Rows from a dataset of clips and code:
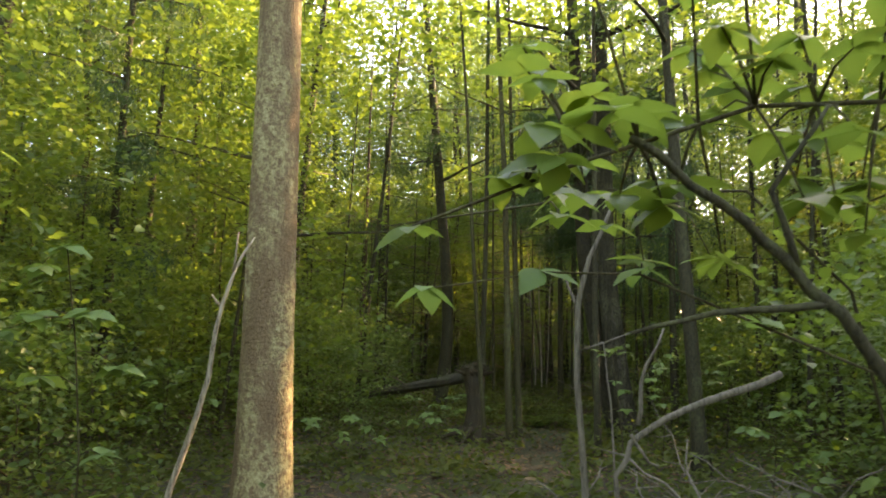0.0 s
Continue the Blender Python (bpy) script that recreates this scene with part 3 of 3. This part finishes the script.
def broken_stump():
    ob = tagged(new("stump"), "broken rotten stump with reddish wood and a dark mossy top", "stump")
    x, y = 0.6, 11.1
    line = [Vector((x + 0.02 * math.sin(z * 5), y, z)) for z in np.linspace(-0.1, 0.98, 26)]
    r = [0.115 + 0.12 * math.exp(-max(p.z, 0) / 0.15) + 0.09 * max(0, p.z - 0.5) for p in line]
    part("trunk", Tube().rod(line, r, 30, 0.45, 2.0).mesh("trunk", ROTTEN), ob)
    for k in range(7):
        a = k * 0.9 + rng.normal(0, 0.2)
        l = limb_line((x + 0.16 * math.cos(a), y + 0.16 * math.sin(a), 0.92), a, 0.35, 0.16, steps=3)
        part("splinter", Tube().rod(l, taper(0.035, len(l), 0.2), 5).mesh("splinter", ROTTEN), ob)
        l = limb_line((x + 0.15 * math.cos(a), y + 0.15 * math.sin(a), 0.12), a, -0.35, 0.5, steps=4)
        part("root", Tube().rod(l, taper(0.05, len(l), 0.3), 7).mesh("root", ROTTEN), ob)
    bm = bmesh.new()
    bmesh.ops.create_icosphere(bm, subdivisions=4, radius=1.0)
    for q in bm.verts:
        k = 1 + 0.35 * noise.noise(q.co * 1.8) + 0.18 * noise.noise(q.co * 5.0)
        q.co = Vector((x + 0.21 * k * q.co.x, y + 0.17 * k * q.co.y, 0.98 + 0.11 * k * q.co.z))
    cap = bpy.data.meshes.new("cap")
    bm.to_mesh(cap)
    bm.free()
    cap.materials.append(ROTTEN)
    part("cap", cap, ob, "crumbling dark crown of the stump")
    v = rng.normal(0, 1, (3200, 3))
    v /= np.linalg.norm(v, axis=1, keepdims=True)
    lump = np.array([0.75 + 0.9 * abs(noise.noise(Vector(q * 1.7))) for q in v])[:, None]
    at = np.array([x, y, 1.0]) + v * np.array([0.23, 0.19, 0.12]) * lump * rng.uniform(0.6, 1.05, (3200, 1))
    tagged(part("moss", leaves_mesh("moss", at, 0.02, MOSS), ob, "dark moss hanging over the top"), kind="stuff")


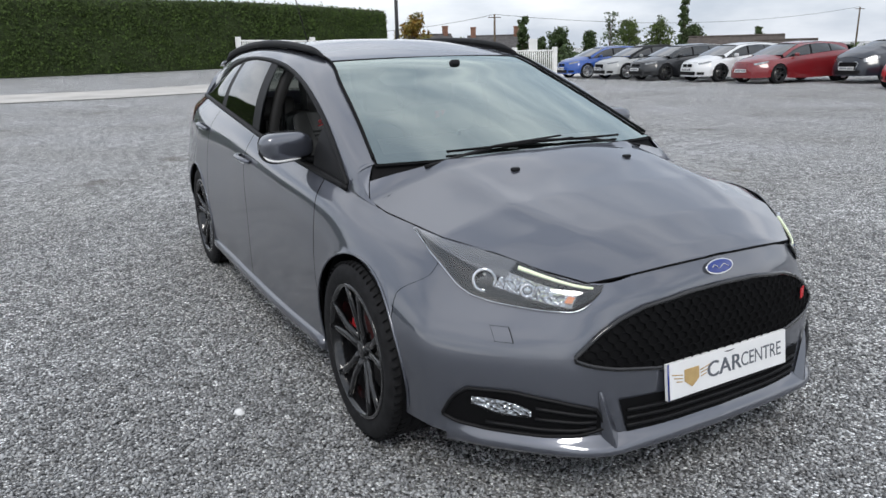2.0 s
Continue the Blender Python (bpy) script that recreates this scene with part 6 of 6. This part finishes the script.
for sx, lab in ((1, "indicator stalk"), (-1, "wiper stalk")):
    s = part("stalk", tube([(-0.339 + sx * 0.06, 0.85, 0.905), (-0.339 + sx * 0.12, 0.862, 0.918), (-0.339 + sx * 0.178, 0.872, 0.926)], lambda t: 0.007 + 0.006 * t, 10, flat=0.6), M["plastic2"], car, lab)
    part("tip", tube([(-0.339 + sx * 0.178, 0.872, 0.926), (-0.339 + sx * 0.196, 0.875, 0.929)], 0.0105, 10), M["plastic2"], s)
    for i in range(2):
        part("symbol", tube([Vector((-0.339 + sx * (0.12 + 0.022 * i), 0.878, 0.918 + 0.002 * i)), Vector((-0.339 + sx * (0.132 + 0.022 * i), 0.880, 0.920 + 0.002 * i))], 0.0022, 4, flat=0.5), M["print"], s)

# ---- centre console ----
con = new("centre_console")
con.parent = car
tagged(con, "black centre console with gear lever, ribbed lid and padded armrest")
CON = [(0.905, 0.668), (0.935, 0.668), (0.98, 0.640), (1.08, 0.575), (1.12, 0.556), (1.16, 0.553), (1.36, 0.545), (1.42, 0.54)]


def con_at(u, v):
    y, z = cr(CON, v)
    k = 2 * u - 1
    hw = 0.118 - 0.02 * smooth01(1.0, 1.15, y)
    cx = -0.004 + 0.022 * smooth01(1.0, 1.2, y)
    if abs(k) > 0.72:
        w = (abs(k) - 0.72) / 0.28
        return Vector((cx + math.copysign(hw + 0.025 * w, k), y - 0.02 * w, z - 0.30 * w ** 1.3 - 0.004))
    t = k / 0.72
    return Vector((cx + hw * t, y, z - 0.010 * abs(t) ** 6))


part("console_body", sheet(con_at, 60, 60), M["plastic2"], con)
CP = (0, 0.55, 0.835)


def cpl(x, y, o=0.0):
    """A place on the sloping gear console."""
    return Vector((x, y, 0.652 - (y - 0.96) * 0.66)) + Vector(CP) * o


part("gear_plate", sheet(lambda u, v: cpl(0.080 - 0.168 * u + 0.02 * (1 - u) * v * 0.3, 0.925 + 0.175 * v, 0.006 - 0.006 * max(abs(2 * u - 1), abs(2 * v - 1)) ** 6), 20, 20), M["plastic2"], con)
bf = [cpl(0.046, 0.958, 0.009), cpl(-0.048, 0.955, 0.009), cpl(-0.012, 1.082, 0.009), cpl(0.068, 1.085, 0.009)]
loop = []
for i in range(4):
    a, b, d = bf[i - 1], bf[i], bf[(i + 1) % 4]
    for t in (0, 0.5, 1.0):
        loop.append(b.lerp(a, 0.12 * (1 - t)) * (1 - t) + b.lerp(d, 0.12 * t) * t)
part("boot_frame", tube(loop, 0.0032, 6, closed=True, up=CP), M["satin"], con, "satin metal surround")
kt = Vector((0.022, 1.048, 0.655))


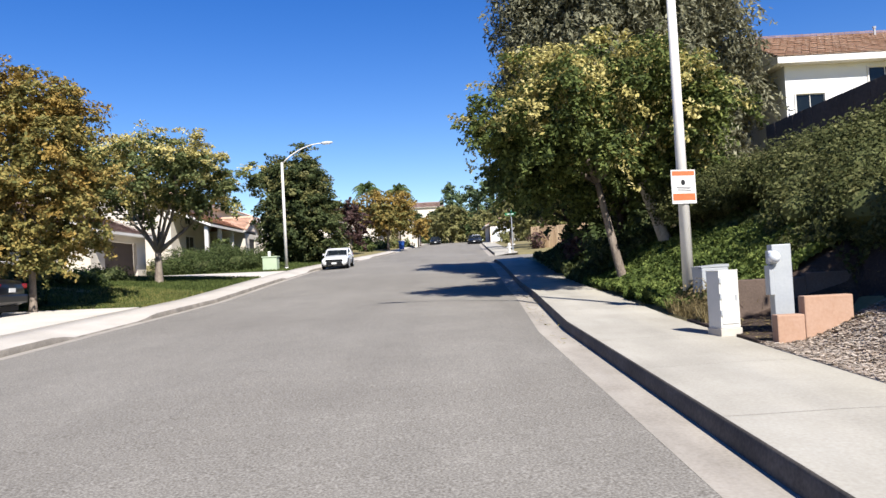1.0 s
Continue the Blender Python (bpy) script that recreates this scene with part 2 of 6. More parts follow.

**WORK INSTRUCTIONS**
Write out each entry exactly as given, omitting any picture.

**SOLVED EXERCISE**
0.0 s
Continue the Blender Python (bpy) script that recreates this scene with part 3 of 3. This part finishes the script.
def broken_stump():
    ob = tagged(new("stump"), "broken rotten stump with reddish wood and a dark mossy top", "stump")
    x, y = 0.6, 11.1
    line = [Vector((x + 0.02 * math.sin(z * 5), y, z)) for z in np.linspace(-0.1, 0.98, 26)]
    r = [0.115 + 0.12 * math.exp(-max(p.z, 0) / 0.15) + 0.09 * max(0, p.z - 0.5) for p in line]
    part("trunk", Tube().rod(line, r, 30, 0.45, 2.0).mesh("trunk", ROTTEN), ob)
    for k in range(7):
        a = k * 0.9 + rng.normal(0, 0.2)
        l = limb_line((x + 0.16 * math.cos(a), y + 0.16 * math.sin(a), 0.92), a, 0.35, 0.16, steps=3)
        part("splinter", Tube().rod(l, taper(0.035, len(l), 0.2), 5).mesh("splinter", ROTTEN), ob)
        l = limb_line((x + 0.15 * math.cos(a), y + 0.15 * math.sin(a), 0.12), a, -0.35, 0.5, steps=4)
        part("root", Tube().rod(l, taper(0.05, len(l), 0.3), 7).mesh("root", ROTTEN), ob)
    bm = bmesh.new()
    bmesh.ops.create_icosphere(bm, subdivisions=4, radius=1.0)
    for q in bm.verts:
        k = 1 + 0.35 * noise.noise(q.co * 1.8) + 0.18 * noise.noise(q.co * 5.0)
        q.co = Vector((x + 0.21 * k * q.co.x, y + 0.17 * k * q.co.y, 0.98 + 0.11 * k * q.co.z))
    cap = bpy.data.meshes.new("cap")
    bm.to_mesh(cap)
    bm.free()
    cap.materials.append(ROTTEN)
    part("cap", cap, ob, "crumbling dark crown of the stump")
    v = rng.normal(0, 1, (3200, 3))
    v /= np.linalg.norm(v, axis=1, keepdims=True)
    lump = np.array([0.75 + 0.9 * abs(noise.noise(Vector(q * 1.7))) for q in v])[:, None]
    at = np.array([x, y, 1.0]) + v * np.array([0.23, 0.19, 0.12]) * lump * rng.uniform(0.6, 1.05, (3200, 1))
    tagged(part("moss", leaves_mesh("moss", at, 0.02, MOSS), ob, "dark moss hanging over the top"), kind="stuff")


2.0 s
Continue the Blender Python (bpy) script that recreates this scene with part 6 of 6. This part finishes the script.
for sx, lab in ((1, "indicator stalk"), (-1, "wiper stalk")):
    s = part("stalk", tube([(-0.339 + sx * 0.06, 0.85, 0.905), (-0.339 + sx * 0.12, 0.862, 0.918), (-0.339 + sx * 0.178, 0.872, 0.926)], lambda t: 0.007 + 0.006 * t, 10, flat=0.6), M["plastic2"], car, lab)
    part("tip", tube([(-0.339 + sx * 0.178, 0.872, 0.926), (-0.339 + sx * 0.196, 0.875, 0.929)], 0.0105, 10), M["plastic2"], s)
    for i in range(2):
        part("symbol", tube([Vector((-0.339 + sx * (0.12 + 0.022 * i), 0.878, 0.918 + 0.002 * i)), Vector((-0.339 + sx * (0.132 + 0.022 * i), 0.880, 0.920 + 0.002 * i))], 0.0022, 4, flat=0.5), M["print"], s)

# ---- centre console ----
con = new("centre_console")
con.parent = car
tagged(con, "black centre console with gear lever, ribbed lid and padded armrest")
CON = [(0.905, 0.668), (0.935, 0.668), (0.98, 0.640), (1.08, 0.575), (1.12, 0.556), (1.16, 0.553), (1.36, 0.545), (1.42, 0.54)]


def con_at(u, v):
    y, z = cr(CON, v)
    k = 2 * u - 1
    hw = 0.118 - 0.02 * smooth01(1.0, 1.15, y)
    cx = -0.004 + 0.022 * smooth01(1.0, 1.2, y)
    if abs(k) > 0.72:
        w = (abs(k) - 0.72) / 0.28
        return Vector((cx + math.copysign(hw + 0.025 * w, k), y - 0.02 * w, z - 0.30 * w ** 1.3 - 0.004))
    t = k / 0.72
    return Vector((cx + hw * t, y, z - 0.010 * abs(t) ** 6))


part("console_body", sheet(con_at, 60, 60), M["plastic2"], con)
CP = (0, 0.55, 0.835)


def cpl(x, y, o=0.0):
    """A place on the sloping gear console."""
    return Vector((x, y, 0.652 - (y - 0.96) * 0.66)) + Vector(CP) * o


part("gear_plate", sheet(lambda u, v: cpl(0.080 - 0.168 * u + 0.02 * (1 - u) * v * 0.3, 0.925 + 0.175 * v, 0.006 - 0.006 * max(abs(2 * u - 1), abs(2 * v - 1)) ** 6), 20, 20), M["plastic2"], con)
bf = [cpl(0.046, 0.958, 0.009), cpl(-0.048, 0.955, 0.009), cpl(-0.012, 1.082, 0.009), cpl(0.068, 1.085, 0.009)]
loop = []
for i in range(4):
    a, b, d = bf[i - 1], bf[i], bf[(i + 1) % 4]
    for t in (0, 0.5, 1.0):
        loop.append(b.lerp(a, 0.12 * (1 - t)) * (1 - t) + b.lerp(d, 0.12 * t) * t)
part("boot_frame", tube(loop, 0.0032, 6, closed=True, up=CP), M["satin"], con, "satin metal surround")
kt = Vector((0.022, 1.048, 0.655))


1.0 s
Continue the Blender Python (bpy) script that recreates this scene with part 2 of 6. More parts follow.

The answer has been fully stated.